I also remember the first night we met Sasha; Beth and I sitting in that same booth and splitting a to go carton Hot Sauce Noodles from across the street at Taiwan and sharing the secrets that a sparkling new couple shares. Later, Sasha would replay her first impression of us, splitting that Chinese food and occasionally looking at each other and smiling; she always said it was adorable. When I try to see it through her eyes, I bet that she’s correct, I bet we were adorable.

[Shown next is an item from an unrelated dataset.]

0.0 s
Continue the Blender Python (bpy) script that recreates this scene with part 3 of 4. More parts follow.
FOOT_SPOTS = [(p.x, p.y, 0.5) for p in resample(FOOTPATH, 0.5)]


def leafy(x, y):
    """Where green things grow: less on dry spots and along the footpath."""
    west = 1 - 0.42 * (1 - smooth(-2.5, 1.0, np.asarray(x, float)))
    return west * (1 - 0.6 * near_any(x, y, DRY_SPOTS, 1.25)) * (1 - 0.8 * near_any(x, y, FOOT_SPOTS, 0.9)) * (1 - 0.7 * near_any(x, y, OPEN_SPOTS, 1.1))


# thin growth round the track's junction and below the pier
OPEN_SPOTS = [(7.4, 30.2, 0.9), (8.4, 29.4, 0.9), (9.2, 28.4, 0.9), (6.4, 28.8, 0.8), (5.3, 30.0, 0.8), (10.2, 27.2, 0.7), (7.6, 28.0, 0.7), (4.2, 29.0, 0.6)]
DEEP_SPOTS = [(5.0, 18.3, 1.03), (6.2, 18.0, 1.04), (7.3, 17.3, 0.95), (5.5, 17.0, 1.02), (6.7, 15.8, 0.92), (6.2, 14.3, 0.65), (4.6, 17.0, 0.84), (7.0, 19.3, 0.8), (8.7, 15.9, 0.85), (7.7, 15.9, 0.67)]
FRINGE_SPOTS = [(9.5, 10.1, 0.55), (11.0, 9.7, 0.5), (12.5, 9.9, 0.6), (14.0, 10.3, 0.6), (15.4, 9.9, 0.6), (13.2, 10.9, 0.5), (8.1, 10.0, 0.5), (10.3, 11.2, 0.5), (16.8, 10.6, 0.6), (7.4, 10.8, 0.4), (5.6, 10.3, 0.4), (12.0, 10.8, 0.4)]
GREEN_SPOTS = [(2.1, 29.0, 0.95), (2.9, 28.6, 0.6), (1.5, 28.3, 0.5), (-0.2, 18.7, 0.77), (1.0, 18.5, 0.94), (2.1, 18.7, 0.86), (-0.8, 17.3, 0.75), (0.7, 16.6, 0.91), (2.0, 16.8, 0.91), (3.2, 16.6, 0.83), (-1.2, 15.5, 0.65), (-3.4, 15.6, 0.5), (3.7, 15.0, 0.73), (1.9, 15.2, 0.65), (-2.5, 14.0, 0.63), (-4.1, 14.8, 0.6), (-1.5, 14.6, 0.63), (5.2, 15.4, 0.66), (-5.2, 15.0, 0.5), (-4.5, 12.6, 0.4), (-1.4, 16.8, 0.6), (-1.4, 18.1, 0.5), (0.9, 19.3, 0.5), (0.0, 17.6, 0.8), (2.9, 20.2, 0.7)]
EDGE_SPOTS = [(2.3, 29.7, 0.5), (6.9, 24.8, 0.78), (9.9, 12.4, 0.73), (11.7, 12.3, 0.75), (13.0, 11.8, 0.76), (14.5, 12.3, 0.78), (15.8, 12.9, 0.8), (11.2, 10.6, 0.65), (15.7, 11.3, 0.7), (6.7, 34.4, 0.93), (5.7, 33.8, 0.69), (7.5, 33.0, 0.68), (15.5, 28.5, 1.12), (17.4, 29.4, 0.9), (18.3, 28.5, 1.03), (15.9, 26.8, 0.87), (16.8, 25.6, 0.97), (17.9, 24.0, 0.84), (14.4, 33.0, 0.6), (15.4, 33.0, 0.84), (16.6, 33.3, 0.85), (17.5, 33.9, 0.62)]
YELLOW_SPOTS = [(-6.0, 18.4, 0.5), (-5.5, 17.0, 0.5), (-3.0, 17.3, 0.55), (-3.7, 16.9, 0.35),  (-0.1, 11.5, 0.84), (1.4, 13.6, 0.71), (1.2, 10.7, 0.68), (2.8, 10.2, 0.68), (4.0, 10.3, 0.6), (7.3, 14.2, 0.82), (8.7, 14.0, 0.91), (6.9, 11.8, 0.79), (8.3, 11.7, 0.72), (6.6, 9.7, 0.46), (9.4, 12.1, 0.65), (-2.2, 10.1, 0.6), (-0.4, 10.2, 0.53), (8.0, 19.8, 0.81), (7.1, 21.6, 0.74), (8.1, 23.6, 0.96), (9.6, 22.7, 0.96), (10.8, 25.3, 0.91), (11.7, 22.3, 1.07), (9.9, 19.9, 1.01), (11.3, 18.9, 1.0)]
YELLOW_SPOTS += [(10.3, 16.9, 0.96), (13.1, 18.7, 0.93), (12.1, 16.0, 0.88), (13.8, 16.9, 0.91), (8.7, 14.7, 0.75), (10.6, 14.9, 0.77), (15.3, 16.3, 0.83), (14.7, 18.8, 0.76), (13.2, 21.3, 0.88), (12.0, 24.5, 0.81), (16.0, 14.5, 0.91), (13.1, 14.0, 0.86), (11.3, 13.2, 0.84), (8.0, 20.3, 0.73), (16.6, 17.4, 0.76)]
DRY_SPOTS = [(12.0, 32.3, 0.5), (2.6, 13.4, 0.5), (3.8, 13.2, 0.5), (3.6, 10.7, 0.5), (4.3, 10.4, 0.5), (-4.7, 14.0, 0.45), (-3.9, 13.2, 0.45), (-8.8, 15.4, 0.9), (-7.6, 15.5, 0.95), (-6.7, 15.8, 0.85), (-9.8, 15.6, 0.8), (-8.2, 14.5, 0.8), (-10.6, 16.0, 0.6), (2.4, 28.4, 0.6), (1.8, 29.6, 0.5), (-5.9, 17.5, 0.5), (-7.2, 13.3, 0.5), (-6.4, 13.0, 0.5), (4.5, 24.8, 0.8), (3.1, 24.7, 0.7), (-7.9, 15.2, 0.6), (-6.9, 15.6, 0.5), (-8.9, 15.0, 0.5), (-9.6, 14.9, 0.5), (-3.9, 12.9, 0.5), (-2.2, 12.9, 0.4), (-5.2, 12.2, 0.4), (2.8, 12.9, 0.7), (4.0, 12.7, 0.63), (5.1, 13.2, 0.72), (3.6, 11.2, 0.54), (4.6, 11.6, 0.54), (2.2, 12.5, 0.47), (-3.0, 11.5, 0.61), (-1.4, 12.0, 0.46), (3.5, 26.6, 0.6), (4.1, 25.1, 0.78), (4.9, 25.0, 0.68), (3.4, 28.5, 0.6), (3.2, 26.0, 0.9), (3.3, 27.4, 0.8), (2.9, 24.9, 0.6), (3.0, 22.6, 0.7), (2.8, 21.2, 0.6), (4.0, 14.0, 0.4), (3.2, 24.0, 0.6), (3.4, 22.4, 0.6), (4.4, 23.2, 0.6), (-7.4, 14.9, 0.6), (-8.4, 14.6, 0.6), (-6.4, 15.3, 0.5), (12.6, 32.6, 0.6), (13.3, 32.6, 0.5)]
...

Eventually, Magnolia became our hang out, our end up. It solved the question of good food and great beer, and got about as close to a neighborhood bar as we got in the Haight. When I start to feel a little nostalgic about San Francisco, it’s typically for my people still there, for the Haight, for Magnolia. But the deeper, more fundamental sadness that comes with saying goodbye to place, or more accurately a time, comes from missing the Last Day, and Dave, and Sasha, the cheap Hot Sauce noodles and the Slurpee for dessert, the thrill from hearing the opening of Dick Dale’s “Misirlou” come through the jukebox. I miss the occasional quiet afternoon of driving up through the park, sipping a jack and coke, smoking generic cigarettes and playing a couple games of pool.

The last time I was in the city I noticed that The Last Day was no longer The Last Day. It had changed names, and as San Francisco was no longer home to me, it didn’t effect me greatly. But I do seem to remember feeling one of those sad little smiles find its way to my face.


Rocktober song of the day: “Thursday” by Morphine.